- EXERCISE
Copy out the material below in full, but not its images.

- RAW DATA
-=-=-
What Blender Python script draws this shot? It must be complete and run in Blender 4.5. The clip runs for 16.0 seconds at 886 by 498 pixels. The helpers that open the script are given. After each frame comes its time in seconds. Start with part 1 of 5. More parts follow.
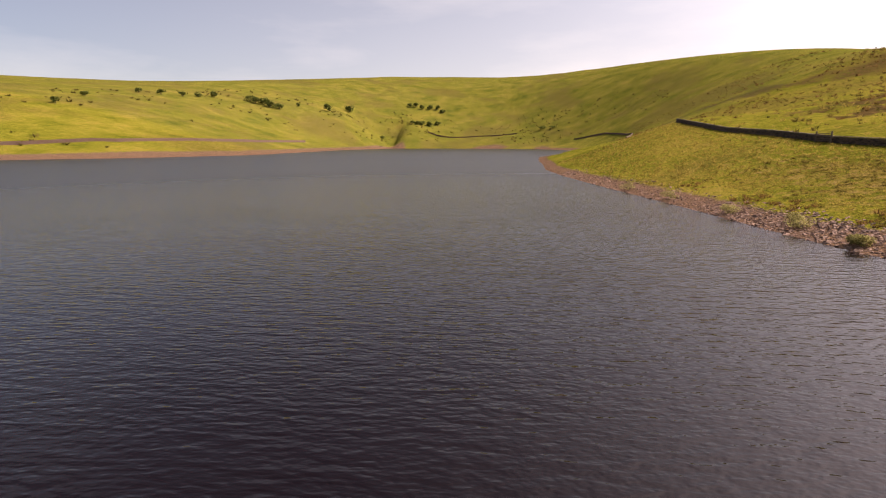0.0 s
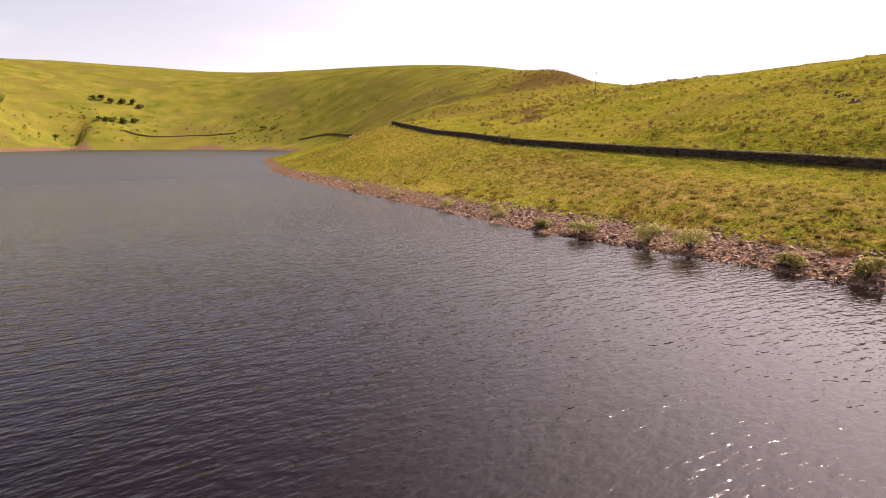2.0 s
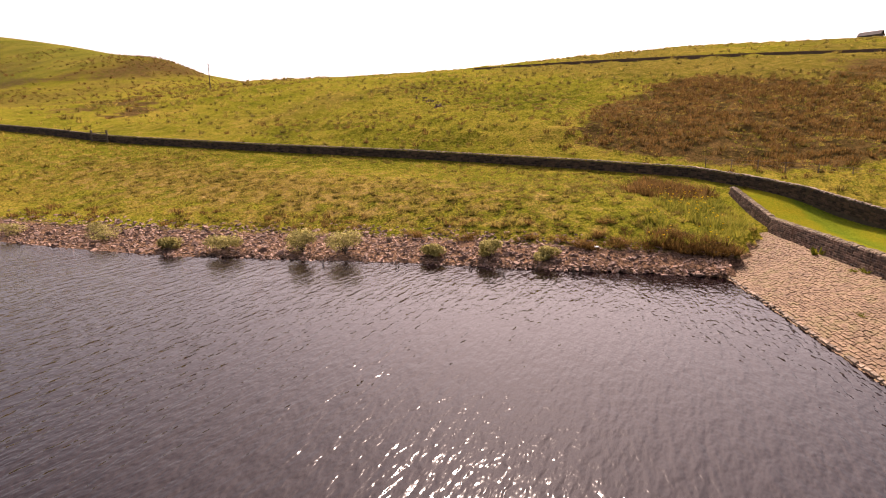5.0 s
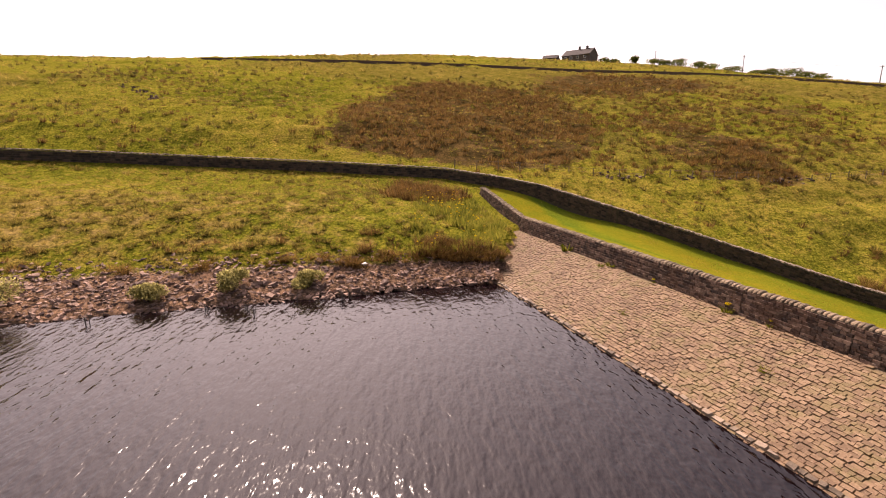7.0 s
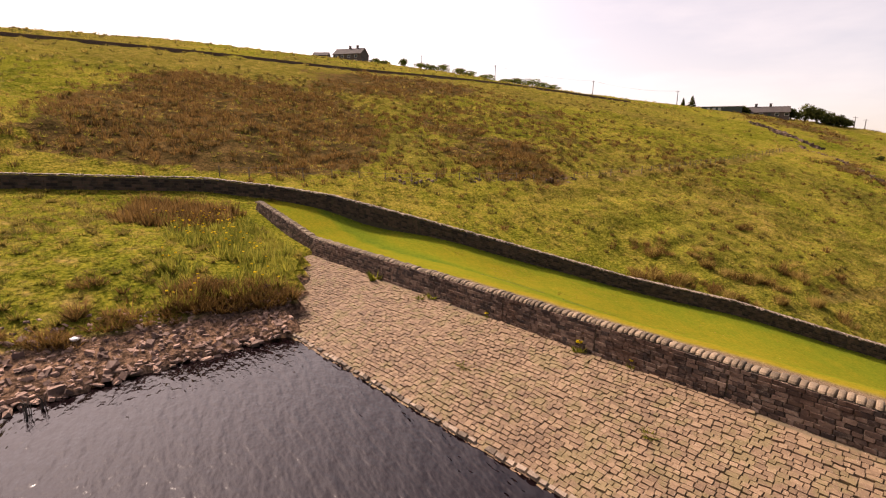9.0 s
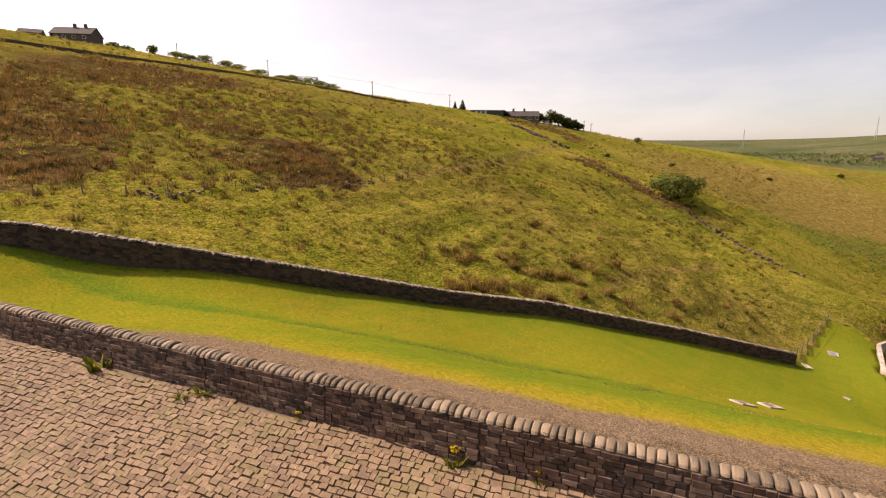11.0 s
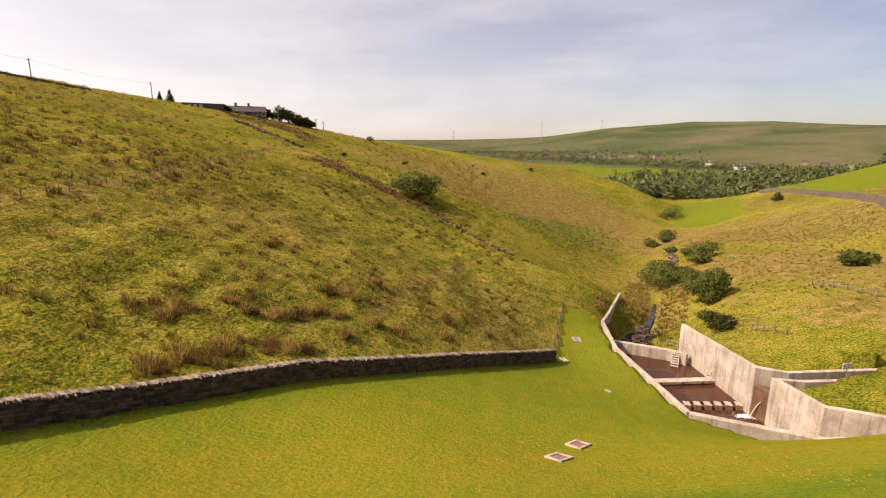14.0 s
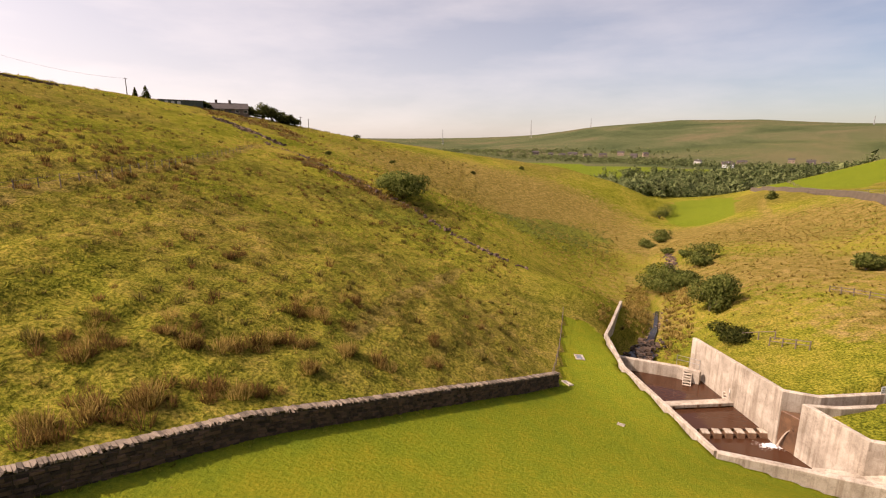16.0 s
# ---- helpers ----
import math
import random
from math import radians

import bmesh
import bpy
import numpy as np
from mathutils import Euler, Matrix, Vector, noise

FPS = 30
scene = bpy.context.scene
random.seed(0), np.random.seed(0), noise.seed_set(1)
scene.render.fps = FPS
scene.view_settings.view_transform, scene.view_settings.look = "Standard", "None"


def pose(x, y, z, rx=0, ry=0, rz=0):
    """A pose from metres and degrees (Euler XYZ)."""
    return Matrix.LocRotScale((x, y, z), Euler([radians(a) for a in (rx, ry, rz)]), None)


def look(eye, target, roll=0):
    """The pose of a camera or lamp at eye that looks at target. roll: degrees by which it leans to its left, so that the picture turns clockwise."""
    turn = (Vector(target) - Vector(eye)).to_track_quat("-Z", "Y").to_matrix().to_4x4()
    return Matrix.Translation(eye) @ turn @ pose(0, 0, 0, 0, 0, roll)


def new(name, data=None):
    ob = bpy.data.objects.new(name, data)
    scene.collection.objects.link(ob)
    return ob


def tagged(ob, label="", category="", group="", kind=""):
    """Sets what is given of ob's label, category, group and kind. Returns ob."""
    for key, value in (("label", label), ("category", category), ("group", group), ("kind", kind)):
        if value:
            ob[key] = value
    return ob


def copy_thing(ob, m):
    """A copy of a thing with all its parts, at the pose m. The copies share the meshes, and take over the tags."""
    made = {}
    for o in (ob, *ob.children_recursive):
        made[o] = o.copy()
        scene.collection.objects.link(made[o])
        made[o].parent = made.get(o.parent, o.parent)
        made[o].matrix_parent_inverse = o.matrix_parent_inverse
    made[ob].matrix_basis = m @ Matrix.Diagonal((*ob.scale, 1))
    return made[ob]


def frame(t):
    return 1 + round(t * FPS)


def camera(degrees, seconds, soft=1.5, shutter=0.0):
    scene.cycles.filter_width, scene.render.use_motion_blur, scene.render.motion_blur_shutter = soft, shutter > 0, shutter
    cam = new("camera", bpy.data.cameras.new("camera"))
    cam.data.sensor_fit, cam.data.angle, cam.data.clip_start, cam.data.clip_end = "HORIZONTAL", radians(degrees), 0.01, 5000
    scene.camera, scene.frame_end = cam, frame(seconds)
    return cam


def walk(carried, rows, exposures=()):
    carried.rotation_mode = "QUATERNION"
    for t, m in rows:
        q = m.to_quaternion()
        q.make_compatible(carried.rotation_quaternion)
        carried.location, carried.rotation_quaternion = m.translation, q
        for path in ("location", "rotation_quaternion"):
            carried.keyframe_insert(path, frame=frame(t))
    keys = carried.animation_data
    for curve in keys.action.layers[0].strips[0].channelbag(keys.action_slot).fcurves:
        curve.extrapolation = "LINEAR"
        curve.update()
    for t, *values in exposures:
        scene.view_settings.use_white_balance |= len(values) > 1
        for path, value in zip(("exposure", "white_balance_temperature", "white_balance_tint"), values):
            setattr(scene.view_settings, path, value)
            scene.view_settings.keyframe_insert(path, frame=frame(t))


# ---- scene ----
-=-=-
- ANSWER TO THE PROBLEM
What Blender Python script draws this shot? It must be complete and run in Blender 4.5. The clip runs for 16.0 seconds at 886 by 498 pixels. The helpers that open the script are given. After each frame comes its time in seconds. Start with part 1 of 5. More parts follow.
0.0 s
2.0 s
5.0 s
7.0 s
9.0 s
11.0 s
14.0 s
16.0 s
# ---- helpers ----
import math
import random
from math import radians

import bmesh
import bpy
import numpy as np
from mathutils import Euler, Matrix, Vector, noise

FPS = 30
scene = bpy.context.scene
random.seed(0), np.random.seed(0), noise.seed_set(1)
scene.render.fps = FPS
scene.view_settings.view_transform, scene.view_settings.look = "Standard", "None"


def pose(x, y, z, rx=0, ry=0, rz=0):
    """A pose from metres and degrees (Euler XYZ)."""
    return Matrix.LocRotScale((x, y, z), Euler([radians(a) for a in (rx, ry, rz)]), None)


def look(eye, target, roll=0):
    """The pose of a camera or lamp at eye that looks at target. roll: degrees by which it leans to its left, so that the picture turns clockwise."""
    turn = (Vector(target) - Vector(eye)).to_track_quat("-Z", "Y").to_matrix().to_4x4()
    return Matrix.Translation(eye) @ turn @ pose(0, 0, 0, 0, 0, roll)


def new(name, data=None):
    ob = bpy.data.objects.new(name, data)
    scene.collection.objects.link(ob)
    return ob


def tagged(ob, label="", category="", group="", kind=""):
    """Sets what is given of ob's label, category, group and kind. Returns ob."""
    for key, value in (("label", label), ("category", category), ("group", group), ("kind", kind)):
        if value:
            ob[key] = value
    return ob


def copy_thing(ob, m):
    """A copy of a thing with all its parts, at the pose m. The copies share the meshes, and take over the tags."""
    made = {}
    for o in (ob, *ob.children_recursive):
        made[o] = o.copy()
        scene.collection.objects.link(made[o])
        made[o].parent = made.get(o.parent, o.parent)
        made[o].matrix_parent_inverse = o.matrix_parent_inverse
    made[ob].matrix_basis = m @ Matrix.Diagonal((*ob.scale, 1))
    return made[ob]


def frame(t):
    return 1 + round(t * FPS)


def camera(degrees, seconds, soft=1.5, shutter=0.0):
    scene.cycles.filter_width, scene.render.use_motion_blur, scene.render.motion_blur_shutter = soft, shutter > 0, shutter
    cam = new("camera", bpy.data.cameras.new("camera"))
    cam.data.sensor_fit, cam.data.angle, cam.data.clip_start, cam.data.clip_end = "HORIZONTAL", radians(degrees), 0.01, 5000
    scene.camera, scene.frame_end = cam, frame(seconds)
    return cam


def walk(carried, rows, exposures=()):
    carried.rotation_mode = "QUATERNION"
    for t, m in rows:
        q = m.to_quaternion()
        q.make_compatible(carried.rotation_quaternion)
        carried.location, carried.rotation_quaternion = m.translation, q
        for path in ("location", "rotation_quaternion"):
            carried.keyframe_insert(path, frame=frame(t))
    keys = carried.animation_data
    for curve in keys.action.layers[0].strips[0].channelbag(keys.action_slot).fcurves:
        curve.extrapolation = "LINEAR"
        curve.update()
    for t, *values in exposures:
        scene.view_settings.use_white_balance |= len(values) > 1
        for path, value in zip(("exposure", "white_balance_temperature", "white_balance_tint"), values):
            setattr(scene.view_settings, path, value)
            scene.view_settings.keyframe_insert(path, frame=frame(t))


# ---- scene ----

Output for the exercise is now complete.